## WHAT IS NEEDED
Wherever a line in the data below holds "exposures", copy that line.

* Start *

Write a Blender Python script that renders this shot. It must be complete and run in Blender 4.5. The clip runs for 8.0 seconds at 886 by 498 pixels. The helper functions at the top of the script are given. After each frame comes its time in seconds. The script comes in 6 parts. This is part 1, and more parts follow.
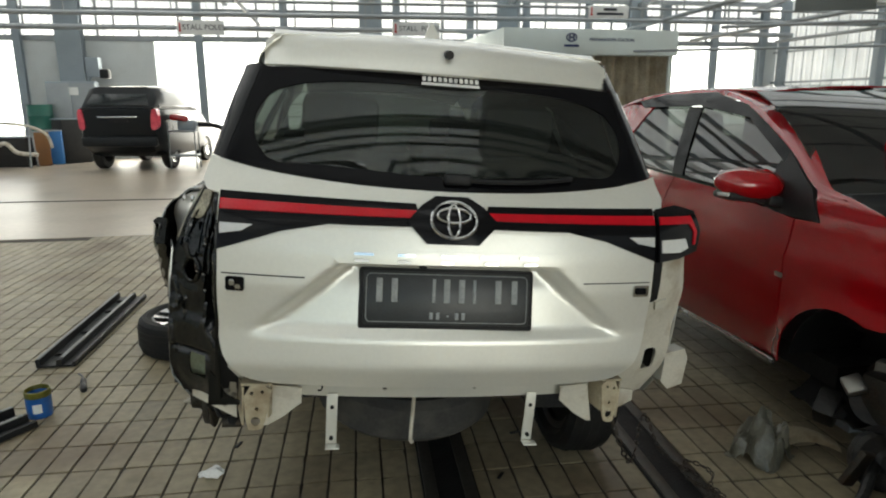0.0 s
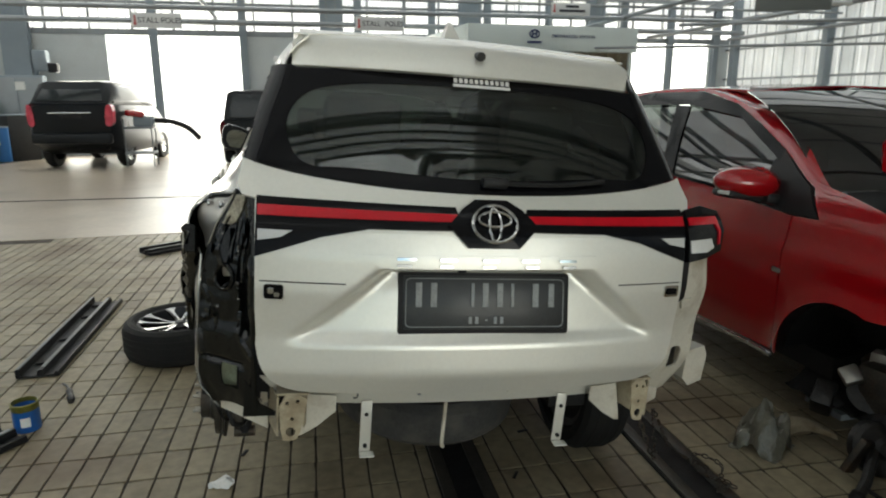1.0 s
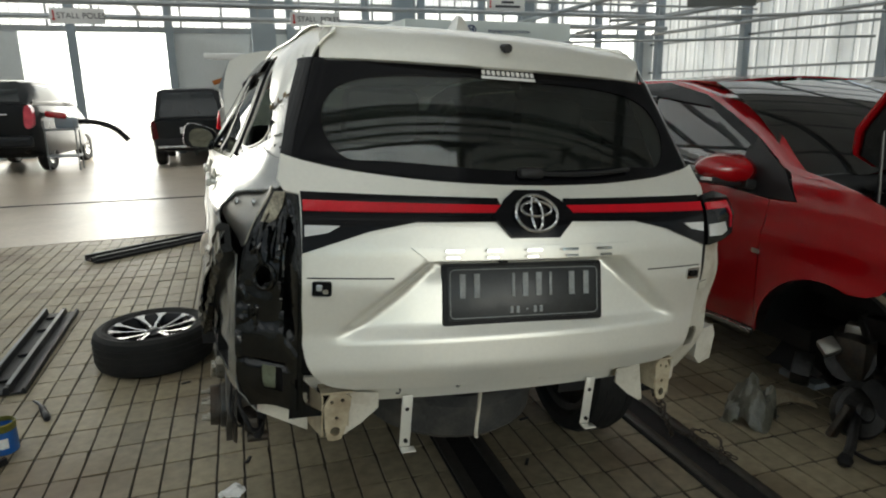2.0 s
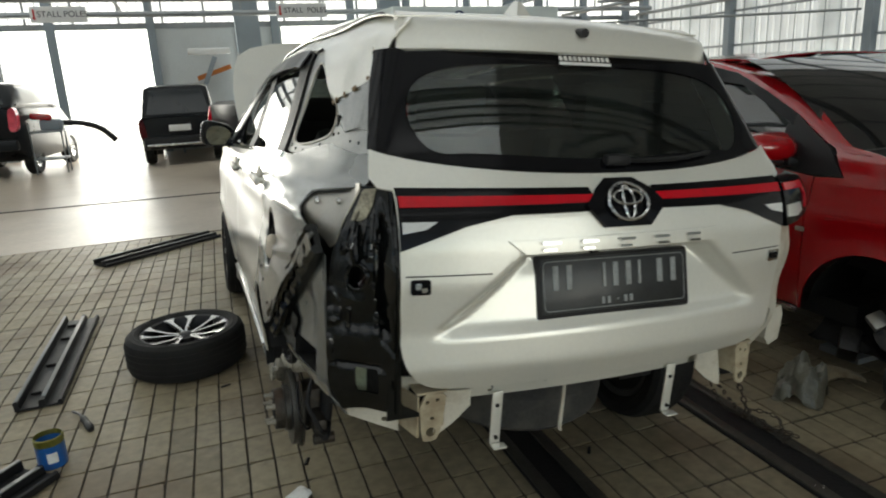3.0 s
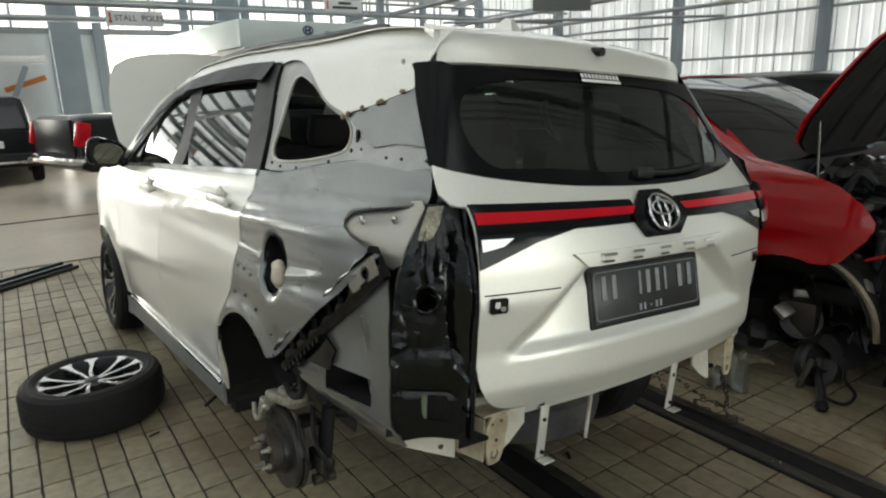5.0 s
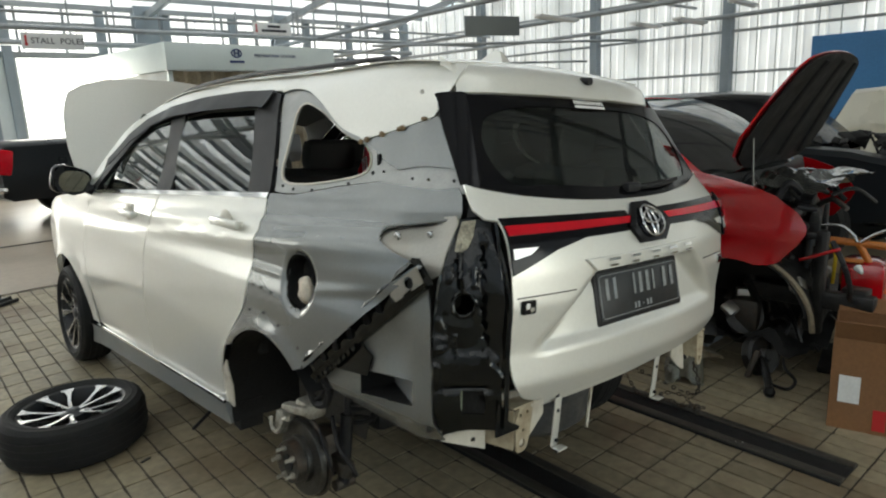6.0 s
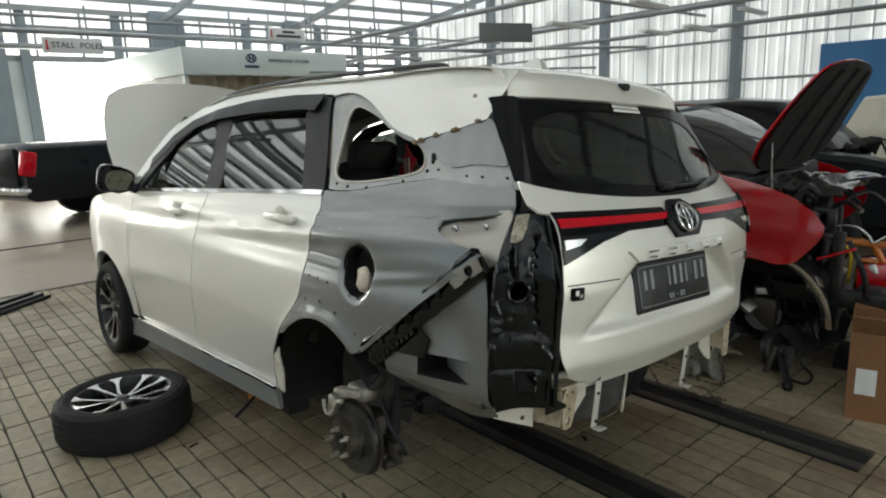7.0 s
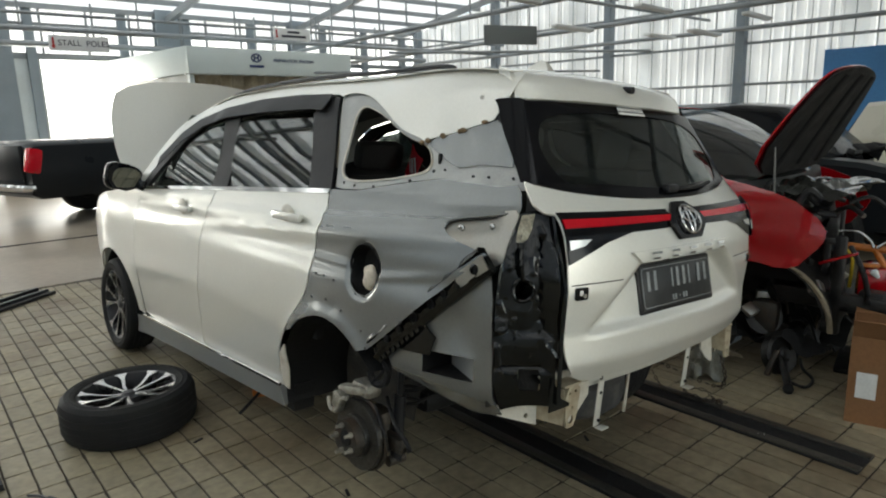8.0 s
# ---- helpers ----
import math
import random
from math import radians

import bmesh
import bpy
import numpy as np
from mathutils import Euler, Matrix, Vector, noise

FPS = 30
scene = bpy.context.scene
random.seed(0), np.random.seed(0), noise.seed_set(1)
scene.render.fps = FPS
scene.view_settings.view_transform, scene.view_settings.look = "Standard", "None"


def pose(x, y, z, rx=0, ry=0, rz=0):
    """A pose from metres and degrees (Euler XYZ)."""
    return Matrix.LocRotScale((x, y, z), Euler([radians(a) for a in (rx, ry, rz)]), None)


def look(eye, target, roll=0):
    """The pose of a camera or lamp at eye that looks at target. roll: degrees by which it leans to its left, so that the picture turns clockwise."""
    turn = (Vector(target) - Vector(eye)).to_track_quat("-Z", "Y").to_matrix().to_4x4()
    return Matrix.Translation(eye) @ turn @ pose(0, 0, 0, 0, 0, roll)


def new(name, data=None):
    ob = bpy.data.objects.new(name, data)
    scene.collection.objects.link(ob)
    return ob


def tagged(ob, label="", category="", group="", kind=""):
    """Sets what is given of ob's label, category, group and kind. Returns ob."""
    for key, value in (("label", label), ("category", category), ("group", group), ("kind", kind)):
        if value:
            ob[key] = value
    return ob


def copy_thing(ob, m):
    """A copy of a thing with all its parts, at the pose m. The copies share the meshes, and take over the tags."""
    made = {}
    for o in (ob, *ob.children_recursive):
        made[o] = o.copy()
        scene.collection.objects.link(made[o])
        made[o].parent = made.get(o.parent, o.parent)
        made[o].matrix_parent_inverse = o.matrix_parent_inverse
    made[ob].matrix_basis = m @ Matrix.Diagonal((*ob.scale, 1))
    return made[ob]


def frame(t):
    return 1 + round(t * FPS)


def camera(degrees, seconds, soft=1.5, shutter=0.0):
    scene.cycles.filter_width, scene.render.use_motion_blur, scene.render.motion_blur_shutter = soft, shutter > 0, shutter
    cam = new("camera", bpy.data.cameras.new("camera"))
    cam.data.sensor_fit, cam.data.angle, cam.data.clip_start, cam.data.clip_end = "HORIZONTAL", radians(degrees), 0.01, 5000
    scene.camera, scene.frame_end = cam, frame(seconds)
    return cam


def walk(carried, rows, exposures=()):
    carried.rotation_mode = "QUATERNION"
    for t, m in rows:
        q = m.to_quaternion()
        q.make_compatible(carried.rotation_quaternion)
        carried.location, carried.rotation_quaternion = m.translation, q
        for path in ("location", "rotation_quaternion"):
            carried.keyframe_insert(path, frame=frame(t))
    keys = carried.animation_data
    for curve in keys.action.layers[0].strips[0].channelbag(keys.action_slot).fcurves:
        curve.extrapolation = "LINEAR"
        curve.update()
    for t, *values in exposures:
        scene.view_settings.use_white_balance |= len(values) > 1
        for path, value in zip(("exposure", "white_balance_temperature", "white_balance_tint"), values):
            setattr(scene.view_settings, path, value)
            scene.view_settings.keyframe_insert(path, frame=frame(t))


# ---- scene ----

* End *

## SOLUTION FOR THIS PROBLEM
def walk(carried, rows, exposures=()):
    for t, *values in exposures:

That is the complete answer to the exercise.